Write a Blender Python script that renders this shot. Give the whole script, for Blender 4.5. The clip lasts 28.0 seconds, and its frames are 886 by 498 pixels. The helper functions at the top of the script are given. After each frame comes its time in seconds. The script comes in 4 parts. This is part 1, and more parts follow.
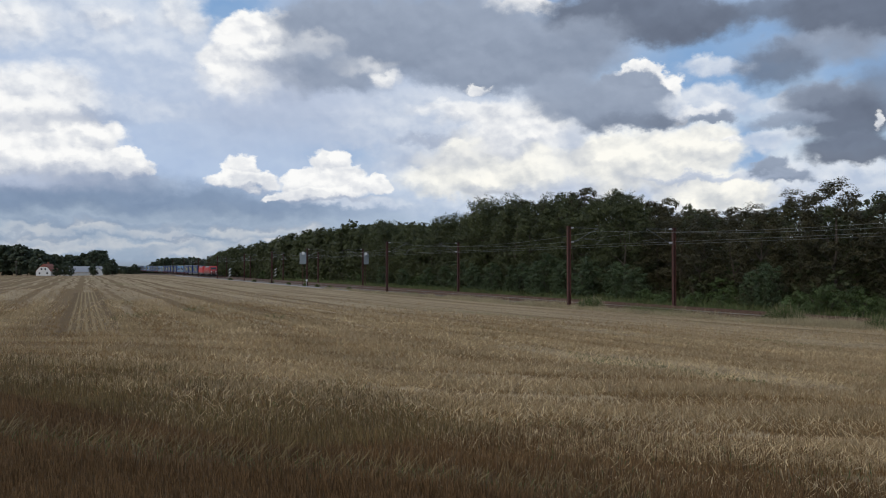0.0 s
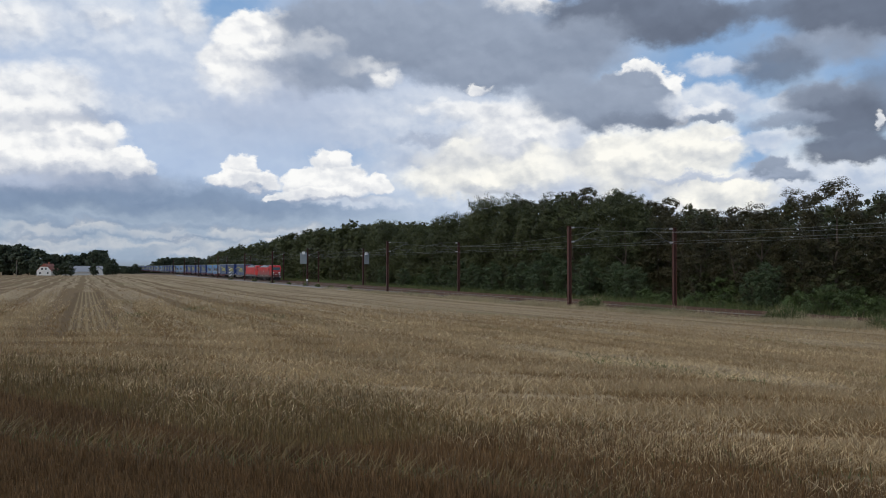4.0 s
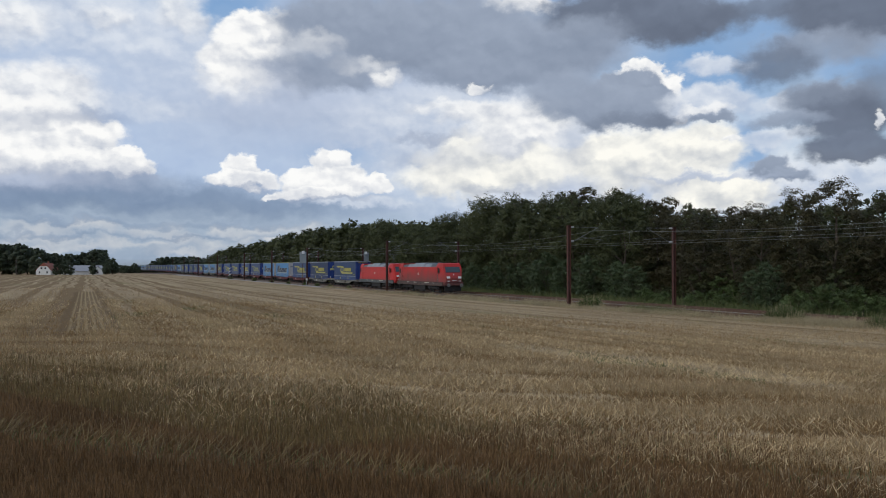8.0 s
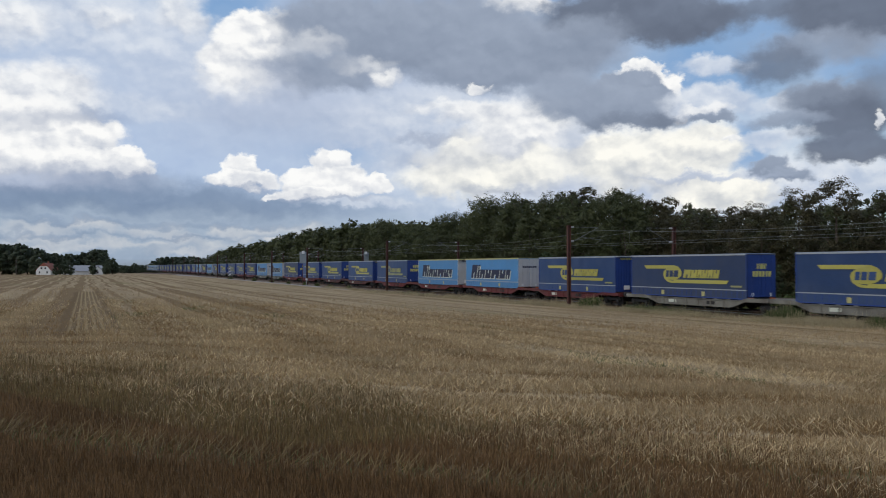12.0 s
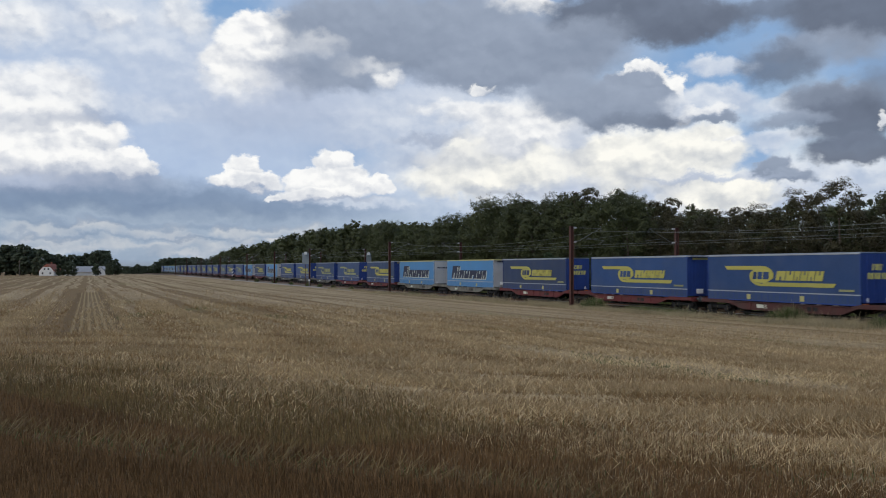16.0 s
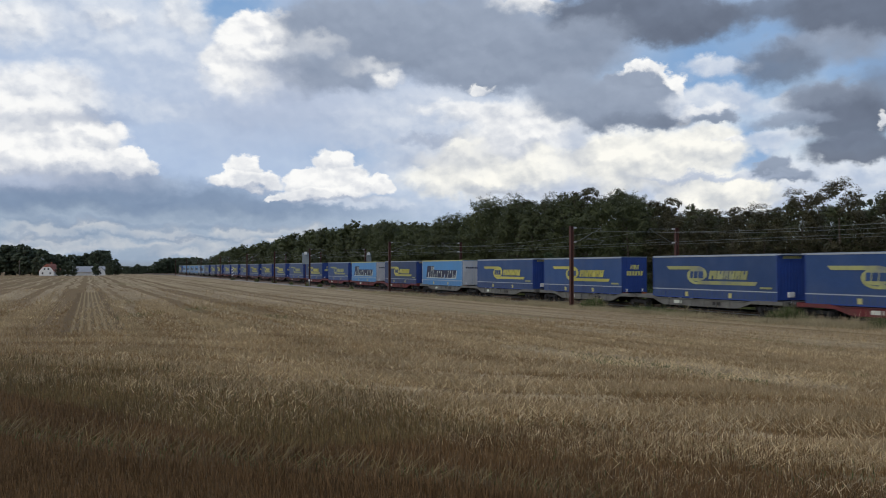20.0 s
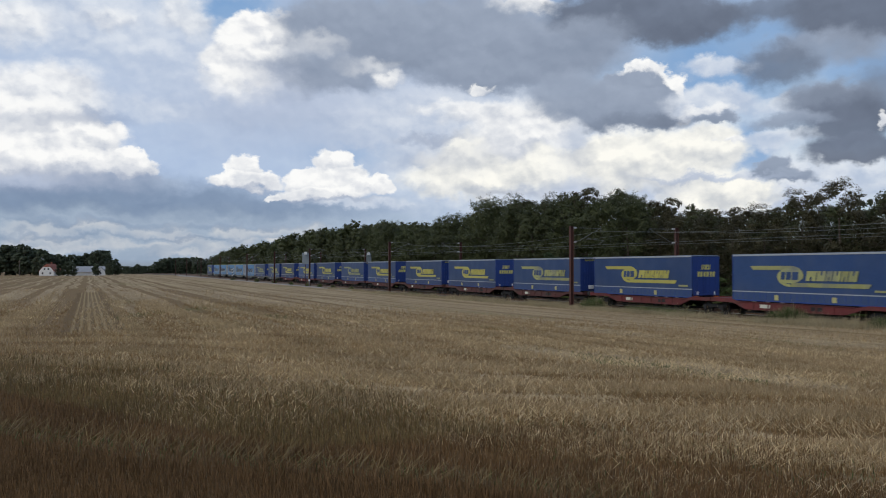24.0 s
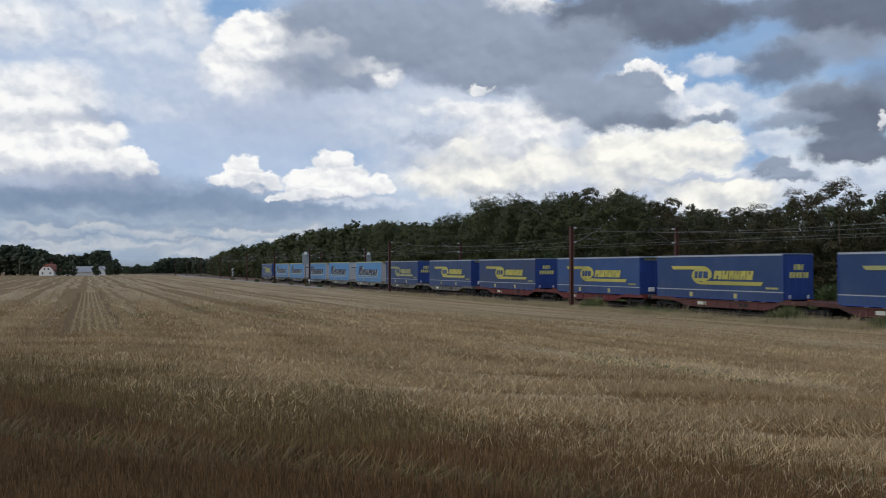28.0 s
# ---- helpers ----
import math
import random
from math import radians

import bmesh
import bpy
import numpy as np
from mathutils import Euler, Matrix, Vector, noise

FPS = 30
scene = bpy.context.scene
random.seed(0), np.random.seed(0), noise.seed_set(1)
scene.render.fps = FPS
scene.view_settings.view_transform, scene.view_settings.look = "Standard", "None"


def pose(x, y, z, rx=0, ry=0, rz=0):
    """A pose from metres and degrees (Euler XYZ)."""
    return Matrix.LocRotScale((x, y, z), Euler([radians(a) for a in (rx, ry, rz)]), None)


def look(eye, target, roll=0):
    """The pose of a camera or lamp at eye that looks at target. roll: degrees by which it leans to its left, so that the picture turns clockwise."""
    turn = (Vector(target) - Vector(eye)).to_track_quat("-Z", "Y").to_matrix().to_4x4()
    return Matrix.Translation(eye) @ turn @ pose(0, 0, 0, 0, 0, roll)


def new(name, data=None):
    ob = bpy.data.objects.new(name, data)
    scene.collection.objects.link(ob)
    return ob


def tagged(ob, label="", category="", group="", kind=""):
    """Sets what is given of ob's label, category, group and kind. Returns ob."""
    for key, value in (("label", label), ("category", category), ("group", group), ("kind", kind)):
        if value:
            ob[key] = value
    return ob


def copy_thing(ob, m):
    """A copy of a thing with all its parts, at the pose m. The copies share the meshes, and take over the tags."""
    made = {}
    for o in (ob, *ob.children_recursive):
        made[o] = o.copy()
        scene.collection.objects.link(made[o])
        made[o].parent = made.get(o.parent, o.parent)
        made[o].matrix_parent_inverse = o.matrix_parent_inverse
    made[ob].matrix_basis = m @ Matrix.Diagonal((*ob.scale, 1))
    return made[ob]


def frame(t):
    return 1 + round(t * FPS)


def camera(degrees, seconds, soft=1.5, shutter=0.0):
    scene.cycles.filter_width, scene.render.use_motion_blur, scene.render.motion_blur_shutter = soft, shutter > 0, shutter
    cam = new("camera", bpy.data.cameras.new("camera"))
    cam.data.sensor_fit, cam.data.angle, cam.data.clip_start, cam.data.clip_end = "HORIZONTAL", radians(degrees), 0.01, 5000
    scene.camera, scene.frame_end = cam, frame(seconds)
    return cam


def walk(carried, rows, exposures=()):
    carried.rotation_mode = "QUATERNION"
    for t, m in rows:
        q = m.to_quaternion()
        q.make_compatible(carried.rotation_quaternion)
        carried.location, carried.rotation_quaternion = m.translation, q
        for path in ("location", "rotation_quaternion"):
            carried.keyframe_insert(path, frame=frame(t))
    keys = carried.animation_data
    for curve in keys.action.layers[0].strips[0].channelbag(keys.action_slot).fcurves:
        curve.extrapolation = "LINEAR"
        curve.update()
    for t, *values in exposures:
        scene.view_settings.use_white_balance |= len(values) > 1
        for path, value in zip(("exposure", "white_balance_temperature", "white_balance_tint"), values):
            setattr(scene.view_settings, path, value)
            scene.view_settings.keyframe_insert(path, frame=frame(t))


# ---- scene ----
# World: Y runs along the railway towards the oncoming train, X across it, z = 0 at rail top.
# ---------------------------------------------------------------- camera
EYE = (0.0, 0.0, 3.42)
YAW = -22.48          # the axis is turned from +Y towards +X
TILT = 1.16


def aim(right=0.0, down=0.0):
    return pose(EYE[0], EYE[1], EYE[2], 90 + TILT - down, 0, YAW - right)


cam = camera(54.2, 28.0, 1.0, 0.18)
walk(cam, [
    (0.0, aim(0.0, -0.056)), (1.6, aim(0.0, -0.056)), (2.2, aim(-0.04, -0.056)), (3.4, aim(-0.04, -0.056)),
    (5.2, aim(0, 0)), (8.0, aim(0, 0)), (12.0, aim(0, 0)), (12.5, aim(-0.04, 0)), (14.2, aim(-0.168, -0.056)),
    (16.0, aim(-0.168, -0.056)), (21.0, aim(-0.168, -0.056)), (28.0, aim(-0.168, -0.056))],
    exposures=[(0.0, 0.0), (28.0, 0.0)])

# ---------------------------------------------------------------- sun
sun = new("sun", bpy.data.lights.new("sun", "SUN"))
sun.data.energy, sun.data.angle, sun.data.color = 0.9, radians(14), (1.0, 0.93, 0.82)
SUN_AZ, SUN_EL = radians(-112), radians(44)      # azimuth from +Y towards +X
sdir = Vector((math.sin(SUN_AZ) * math.cos(SUN_EL), math.cos(SUN_AZ) * math.cos(SUN_EL), math.sin(SUN_EL)))
sun.matrix_world = look(sdir * 300, (0, 0, 0))
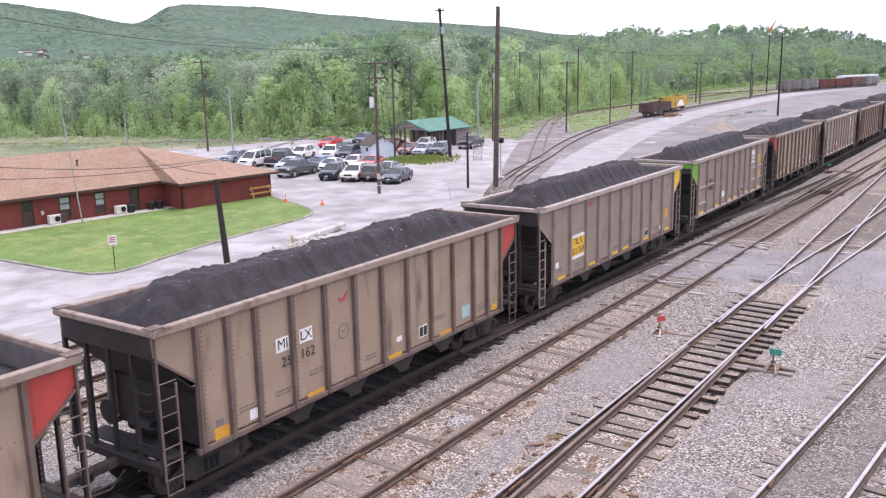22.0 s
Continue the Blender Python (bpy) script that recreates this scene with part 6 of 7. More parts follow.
def tree_meshes(seed, slim, low=False):
    """A tree ten metres tall: tapered trunk, limbs, and leaves in uneven clumps down to the ground."""
    rnd = random.Random(seed)
    t, c = Build(), Build()
    lean = rnd.uniform(-0.3, 0.3)
    pts = [(0, 0, -0.3), (lean * 0.3, 0.05, 2.0), (lean, -0.1, 4.5), (lean * 1.2, 0.1, 7.5)]
    rad = [0.2, 0.16, 0.11, 0.04]
    for i in range(3):
        t.cyl(pts[i], pts[i + 1], rad[i], rad[i + 1], n=8)
    wide = 2.3 if slim else rnd.uniform(3.0, 3.9)
    n = 22
    for k in range(n):
        h = 0.9 + 8.3 * (k + rnd.uniform(0, 1)) / n
        full = math.sin(math.pi * min(0.93, max(0.24, (h + 1.4) / 11.2))) ** 0.75
        reach = wide * full * rnd.uniform(0.35, 1.0)
        a = k * 2.4 + rnd.uniform(-0.5, 0.5)
        p = Vector((lean + reach * math.cos(a), reach * math.sin(a), h))
        base = Vector((lean * h / 8, 0, max(0.6, h - reach * 0.7 - 0.5)))
        t.cyl(base, p, 0.05, 0.015, n=3, caps=False)
        leaf_cloud(c, rnd, p, rnd.uniform(0.85, 1.5), 104, 0.165)
    for k in range(70):
        a, r, h = rnd.uniform(0, 6.28), wide * 0.5 * rnd.random(), rnd.uniform(0.5, 8.6)
        leaf_cloud(c, rnd, (r * math.cos(a), r * math.sin(a), h), 0.3, 2, 0.42)
    leaf_cloud(c, rnd, (lean * 1.2, 0, 9.1), 0.9, 90, 0.16)
    return t.mesh("trunk", M["bark"]), c


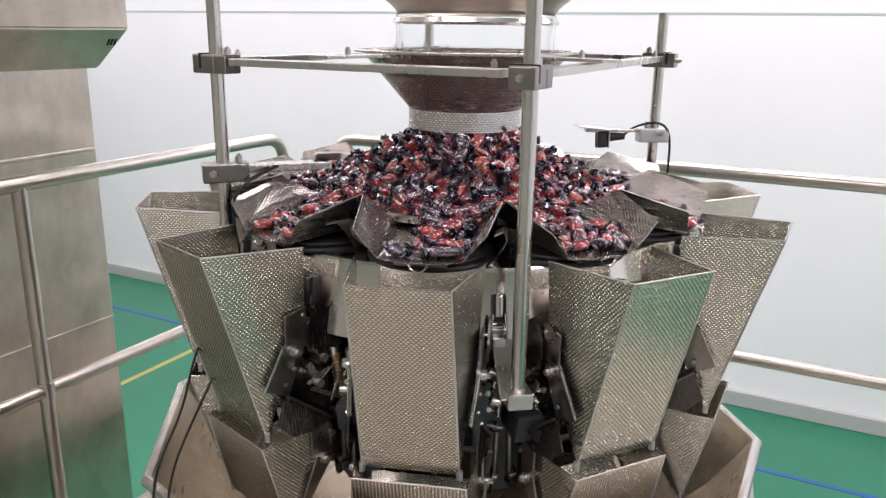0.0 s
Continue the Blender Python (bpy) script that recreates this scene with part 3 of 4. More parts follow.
def actuator():
    t = thing("actuator_unit", "dark hopper actuator with levers and rods", "actuator", "actuators")
    part("housing", box((0.17, 0.06, 0.25), pose(0, -0.41, -0.33), 0.006), MECH, t)
    part("motor_box", box((0.050, 0.070, 0.056), pose(-0.121, -0.462, -0.302, 12, 0, -8), 0.006), BLACK_BOX, t)
    part("knob", rod((-0.118, -0.496, -0.310), (-0.118, -0.516, -0.314), 0.012, 18), BLACK, t, smooth=True)
    for s in (-1, 1):
        gus = ((s * 0.118, -0.480, -0.108), (s * 0.122, -0.433, -0.141), (s * 0.122, -0.435, -0.195), (s * 0.118, -0.506, -0.195), (s * 0.118, -0.506, -0.143))
        part("gusset", plate(gus if s < 0 else gus[::-1], 0.004), MECH, t)
        part("spring_rod", rod((s * 0.130, -0.458, -0.201), (s * 0.130, -0.443, -0.290), 0.0085, 14), BRONZE, t, smooth=True)
        coil = []
        for i in range(61):
            share, turn = i / 60, i * 2 * math.pi / 6
            coil.append((s * 0.130 + 0.0105 * math.cos(turn), -0.458 + 0.015 * share + 0.0105 * math.sin(turn), -0.205 - 0.082 * share))
        part("coil_spring", tube(coil, 0.0015, 5), BRONZE, t, smooth=True)
        part("spring_cap", rod((s * 0.130, -0.461, -0.188), (s * 0.130, -0.458, -0.202), 0.0105, 14), TUBE, t, smooth=True)
        part("cam_disc", rod((s * 0.112, -0.485, -0.205), (s * 0.126, -0.485, -0.205), 0.015, 18), MECH, t, smooth=True)
        part("link_pin", rod((s * 0.126, -0.485, -0.205), (s * 0.133, -0.485, -0.205), 0.0060, 12), DULL, t, smooth=True)
        part("toggle_bar", rod((s * 0.120, -0.525, -0.222), (s * 0.124, -0.480, -0.238), 0.0050, 8), TUBE, t, smooth=True)
        part("toggle_bar", rod((s * 0.122, -0.512, -0.252), (s * 0.126, -0.470, -0.228), 0.0035, 8), TUBE, t, smooth=True)
        part("cross_rod", rod((s * 0.121, -0.505, -0.262), (s * 0.128, -0.445, -0.296), 0.0045, 10), TUBE, t, smooth=True)
        part("link_bar", ribbon(((s * 0.128, -0.520, -0.214), (s * 0.131, -0.497, -0.252)), (0, 0.010, 0.006), 0.003), TUBE, t)
        part("link_bar", ribbon(((s * 0.131, -0.498, -0.252), (s * 0.134, -0.462, -0.222)), (0, 0.006, 0.008), 0.003), DULL, t)
        part("link_hub", rod((s * 0.124, -0.497, -0.250), (s * 0.140, -0.497, -0.250), 0.0075, 14), STEEL, t, smooth=True)
        part("stay_rod", rod((s * 0.134, -0.470, -0.292), (s * 0.136, -0.452, -0.238), 0.0030, 8), TUBE, t, smooth=True)
        part("lock_nut", rod((s * 0.133, -0.485, -0.205), (s * 0.138, -0.485, -0.205), 0.0085, 6), STEEL, t)
        part("roller", rod((s * 0.114, -0.455, -0.318), (s * 0.130, -0.455, -0.320), 0.010, 16), MECH, t, smooth=True)
        part("roller_pin", rod((s * 0.130, -0.455, -0.320), (s * 0.142, -0.455, -0.321), 0.0045, 10), DULL, t, smooth=True)
        wing = ((s * 0.112, -0.550, -0.266), (s * 0.122, -0.462, -0.335), (s * 0.120, -0.500, -0.350), (s * 0.114, -0.543, -0.345), (s * 0.110, -0.572, -0.317))
        part("shield", plate(wing if s < 0 else wing[::-1], 0.003), MECH, t)
        part("shield_edge", rod((s * 0.114, -0.550, -0.265), (s * 0.124, -0.462, -0.334), 0.0026, 6), DULL, t)
        part("lift_rod", rod((s * 0.130, -0.440, -0.335), (s * 0.128, -0.438, -0.43), 0.006, 12), DULL, t, smooth=True)
        low = ((s * 0.122, -0.43, -0.405), (s * 0.122, -0.462, -0.41), (s * 0.122, -0.455, -0.455), (s * 0.122, -0.42, -0.45))
        part("lower_link", plate(low if s < 0 else low[::-1], 0.004), MECH, t)
        part("lower_pin", rod((s * 0.116, -0.447, -0.425), (s * 0.134, -0.447, -0.425), 0.0055, 12), DULL, t, smooth=True)
    part("shaft", rod((-0.126, -0.462, -0.365), (0.126, -0.462, -0.365), 0.0055, 12), DULL, t, smooth=True)
    part("tie_bar", box((0.22, 0.010, 0.016), pose(0, -0.462, -0.245), 0.002), MECH, t)
    return [t]


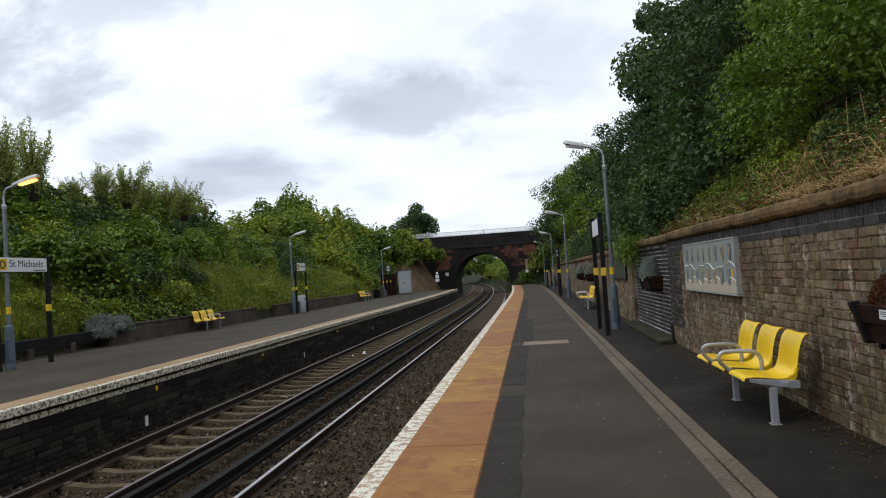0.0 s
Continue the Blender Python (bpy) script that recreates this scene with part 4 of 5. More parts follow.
ledge = thing("recess_ledge", "mossy concrete ledge at the foot of the wall recess", "ledge", (0, 0, 0))
part("kerb", Geo().box(3.8, WALL + 0.11, 17.08, 22.35, 0.0, 0.085, 0.02), M["mossy"], ledge)
pipe = thing("drain_pipe", "short rusty pipe stub beside the wall recess", "pipe", (WALL - 0.06, 17.0, 0))
part("stub", Geo().tube([(0, 0, 0), (0, 0, 0.34), (0, 0, 0.37)], [0.032, 0.032, 0.026], 10), M["soot"], pipe, "", True)
for y, z in ((8.55, 0.34),):
    v = thing("wall_vent", "small dark square vent set in the brick wall", "vent", (WALL - 0.004, y, z), 0, "vents in the wall")
    part("plate", Geo().box(-0.012, 0.02, -0.06, 0.06, -0.055, 0.055, 0.004), M["ink"], v)
    for i in range(4):
        part("slot", Geo().box(-0.016, -0.01, -0.045, 0.045, -0.04 + i * 0.025, -0.03 + i * 0.025), M["soot"], v)

# ---- the far side ----
def far_low_wall(y0, y1, h):
    return strip(0, 0, y0, y1, -0.1, h, 1.5, lambda y: (far_wall(y) - 0.28, far_wall(y)))


lw = setting("low_wall", far_low_wall(25.6, 37.8, 0.6), M["low_wall"], "low stained concrete wall behind the far platform")
for y0, y1 in ((25.5, 37.9), (40.7, 66.2)):
    part("capping", strip(0, 0, y0, y1, 0.6, 0.65, 1.5, lambda y: (far_wall(y) - 0.31, far_wall(y) + 0.03)), M["low_wall"], lw)
part("wall_length", far_low_wall(40.8, 66, 0.6), M["low_wall"], lw)
part("wall_length", strip(0, 0, 38.0, 40.7, -0.1, 0.5, 1.2, lambda y: (far_wall(y) - 0.8, far_wall(y) - 0.62)), M["low_wall"], lw)
rail_low = thing("low_barrier", "low black timber barrier on short concrete blocks", "barrier", (-12.72, 0, 0))
part("beam", Geo().box(-0.09, 0.09, 8.0, 25.0, 0.2, 0.56, 0.012), M["black"], rail_low)
for y in np.arange(8.4, 25.2, 1.9):
    part("block", Geo().box(-0.12, 0.12, y - 0.11, y + 0.11, 0.0, 0.3, 0.01), M["low_wall"], rail_low, "concrete block")
cab = thing("equipment_cabinet", "grey steel equipment cabinet on the platform across the tracks", "cabinet", (-11.3, 76.0, 0))
part("body", Geo().box(-0.6, 0.6, -0.4, 0.4, 0.12, 2.3, 0.02), M["cabinet"], cab)
part("plinth", Geo().box(-0.62, 0.62, -0.42, 0.42, 0, 0.12, 0.01), M["low_wall"], cab)
part("roof", Geo().box(-0.66, 0.66, -0.46, 0.46, 2.3, 2.38, 0.02), M["cabinet"], cab)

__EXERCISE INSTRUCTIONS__
Retype verbatim the lines that run from the line containing "# ---- helpers" to the line containing "return 1 + round(t * FPS)", both inclusive, and no others.

__SOLUTION TO THE PROBLEM__
# ---- helpers ----
import math
import random
from math import radians

import bmesh
import bpy
import numpy as np
from mathutils import Euler, Matrix, Vector, noise

FPS = 30
scene = bpy.context.scene
random.seed(0), np.random.seed(0), noise.seed_set(1)
scene.render.fps = FPS
scene.view_settings.view_transform, scene.view_settings.look = "Standard", "None"


def pose(x, y, z, rx=0, ry=0, rz=0):
    """A pose from metres and degrees (Euler XYZ)."""
    return Matrix.LocRotScale((x, y, z), Euler([radians(a) for a in (rx, ry, rz)]), None)


def look(eye, target, roll=0):
    """The pose of a camera or lamp at eye that looks at target. roll: degrees by which it leans to its left, so that the picture turns clockwise."""
    turn = (Vector(target) - Vector(eye)).to_track_quat("-Z", "Y").to_matrix().to_4x4()
    return Matrix.Translation(eye) @ turn @ pose(0, 0, 0, 0, 0, roll)


def new(name, data=None):
    ob = bpy.data.objects.new(name, data)
    scene.collection.objects.link(ob)
    return ob


def tagged(ob, label="", category="", group="", kind=""):
    """Sets what is given of ob's label, category, group and kind. Returns ob."""
    for key, value in (("label", label), ("category", category), ("group", group), ("kind", kind)):
        if value:
            ob[key] = value
    return ob


def copy_thing(ob, m):
    """A copy of a thing with all its parts, at the pose m. The copies share the meshes, and take over the tags."""
    made = {}
    for o in (ob, *ob.children_recursive):
        made[o] = o.copy()
        scene.collection.objects.link(made[o])
        made[o].parent = made.get(o.parent, o.parent)
        made[o].matrix_parent_inverse = o.matrix_parent_inverse
    made[ob].matrix_basis = m @ Matrix.Diagonal((*ob.scale, 1))
    return made[ob]


def frame(t):
    return 1 + round(t * FPS)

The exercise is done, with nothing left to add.